Monday Medley: N.L. prof won’t accommodate hearing-impaired students

A man wearing a hearing aid.
A man wearing a hearing aid. Stock photo by Getty Images.

Say what? Explain that to me again, I’m a little hard of hearing. Seriously?

A professor at Memorial University of Newfoundland has refused to accommodate a hearing-impaired student’s request to wear an electronic voice transmitter, citing religious reasons.

As part of her refusal, Ranee Panjabi, who teaches a History of Espionage class at MUN, points to an agreement she made with university administrators nearly 20 years ago that ensures she doesn’t have to wear any electronic devices due to her religion — Panjabi is Muslim.

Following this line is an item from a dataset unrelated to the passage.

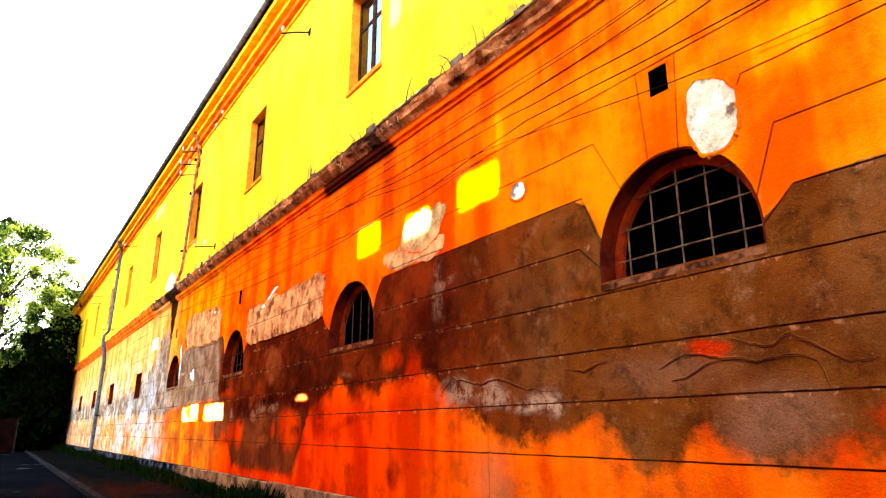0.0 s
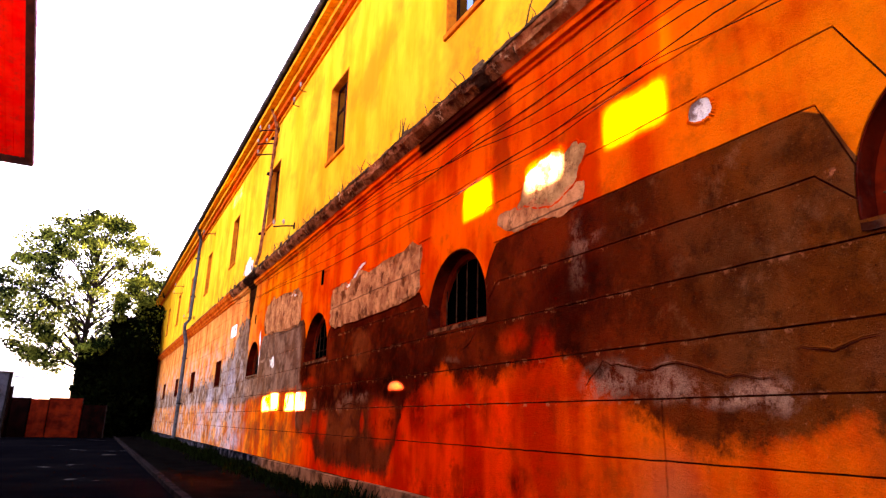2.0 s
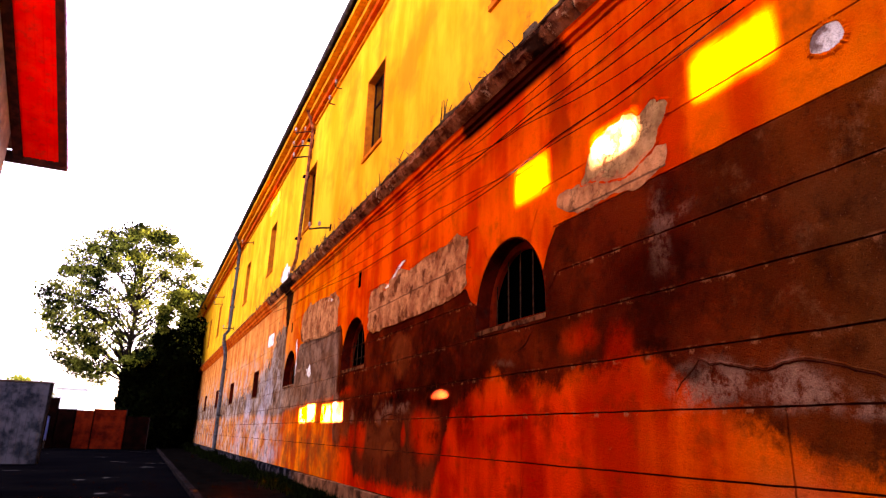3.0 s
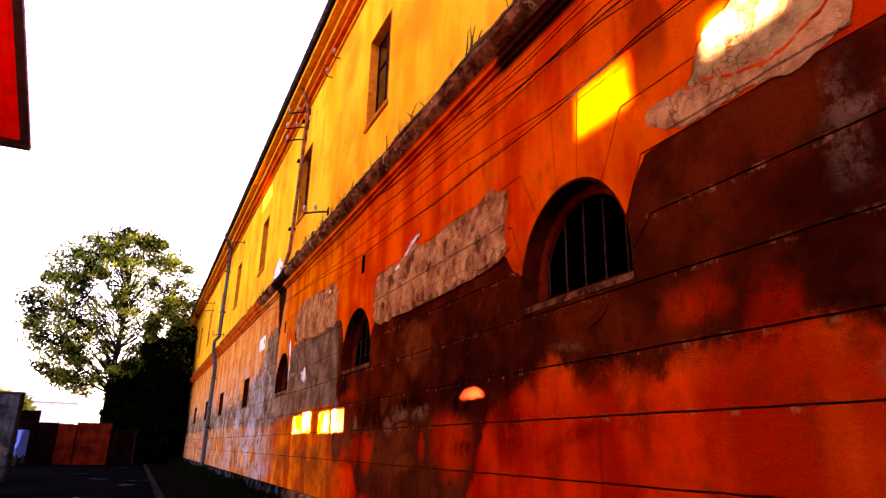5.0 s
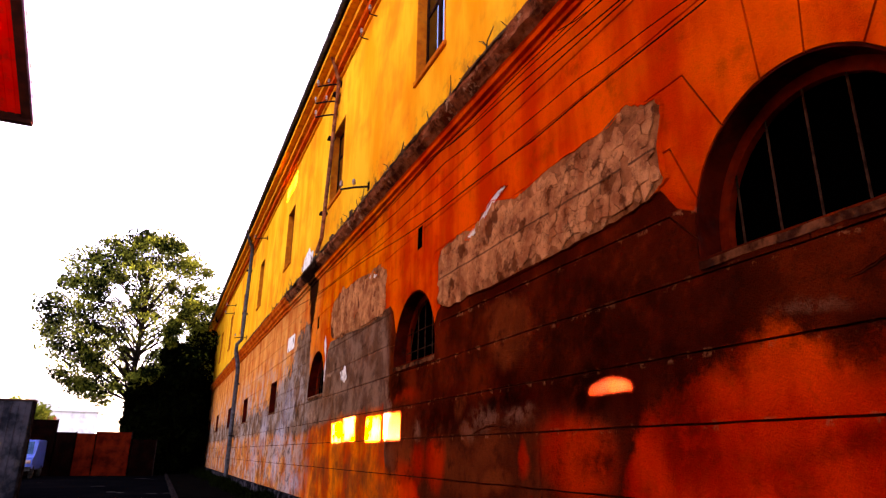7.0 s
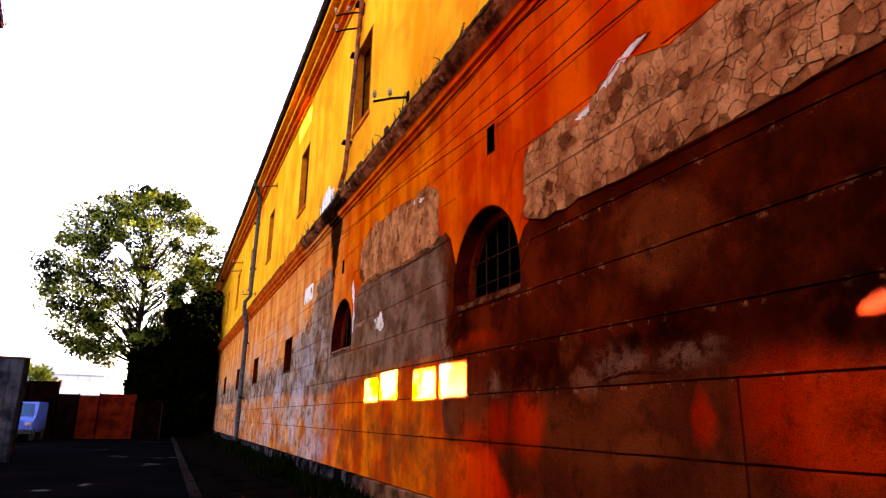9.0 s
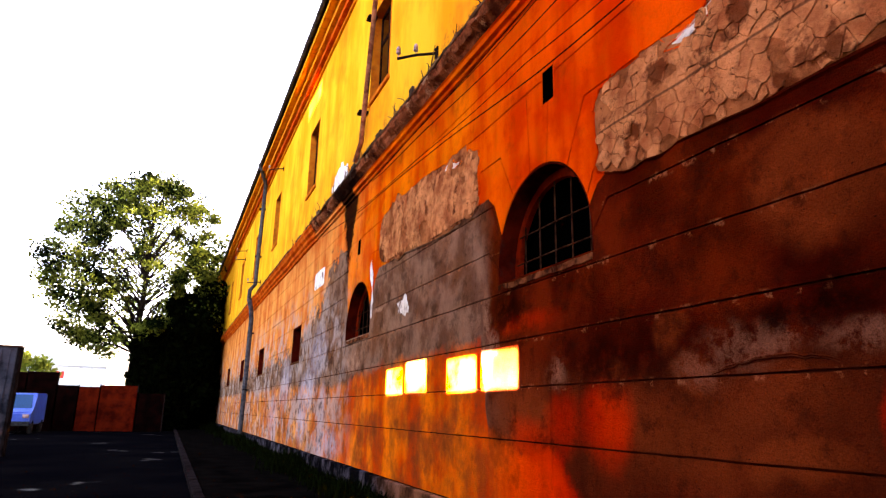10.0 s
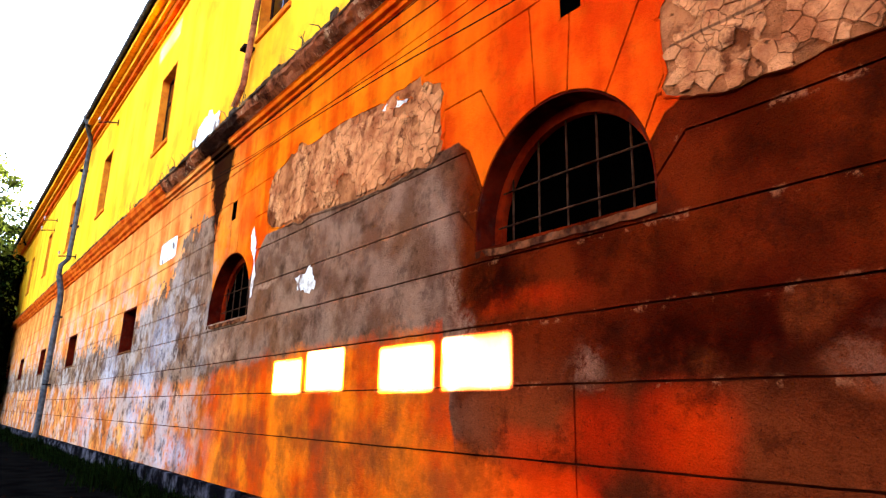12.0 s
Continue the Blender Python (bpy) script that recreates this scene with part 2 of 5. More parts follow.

However, it has not been disclosed specifically what those reasons are. Unfortunately, even the university seems to have forgotten it made the deal with Panjabi, but has chosen to keep the pact in place.

Understandably, many students are shocked the university would have made such an agreement, including William Sears, who is hearing-impaired.

Sears, who was forced to drop Panjabi’s class, filed a complaint and contacted the Canadian Hard of Hearing Association as well as the Newfoundland and Labrador Human Rights Commission.

We’ll keep our ears perked for any updates.

B.C. court rules children under 10 can’t be left home alone

Remember Home Alone, where an 8-year-old Macauley Culkin was left unattended by his parents, who left on a family vacation? Well, if that were to happen in British Columbia now, his parents would be in big trouble.

A recent B.C. Supreme Court decision has ruled that children under the age of 10 are not to be left home unsupervised.

Funnily enough, the case on which the court ruled was also about an 8-year-old child, known as A.K., who was alone and unsupervised every day after school between 3 p.m. to 5 p.m. His mother, known as B.R. was at work during that time.

A social worker was made aware of A.K’s situation and told B.R. that children under 10 can’t be left alone.

B.R. went to court to challenge a supervision order she was given after social services got involved, but the court agreed with the social worker. The decision was also supported by safety experts, who say children are not ready to be left alone at such a tender age.

So, the next time you think your young child is fine being left alone for a few hours, think again.

Saskatchewan doctors must assist patients, regardless of beliefs

There’s always a fine line between belief and professionalism. The College of Physicians and Surgeons in Saskatchewan has approved a conscientious objection policy, which forces doctors to explain all options to their patients.

Doctors must do this even if it goes against their deeply held moral or religious beliefs. If they absolutely refuse to do it, then the doctors must refer the patients to another doctor.

The one area exempt from this new policy is physician-assisted suicide.

It remains to be seen whether Saskatchewan doctors will create a challenge to the college’s new policy.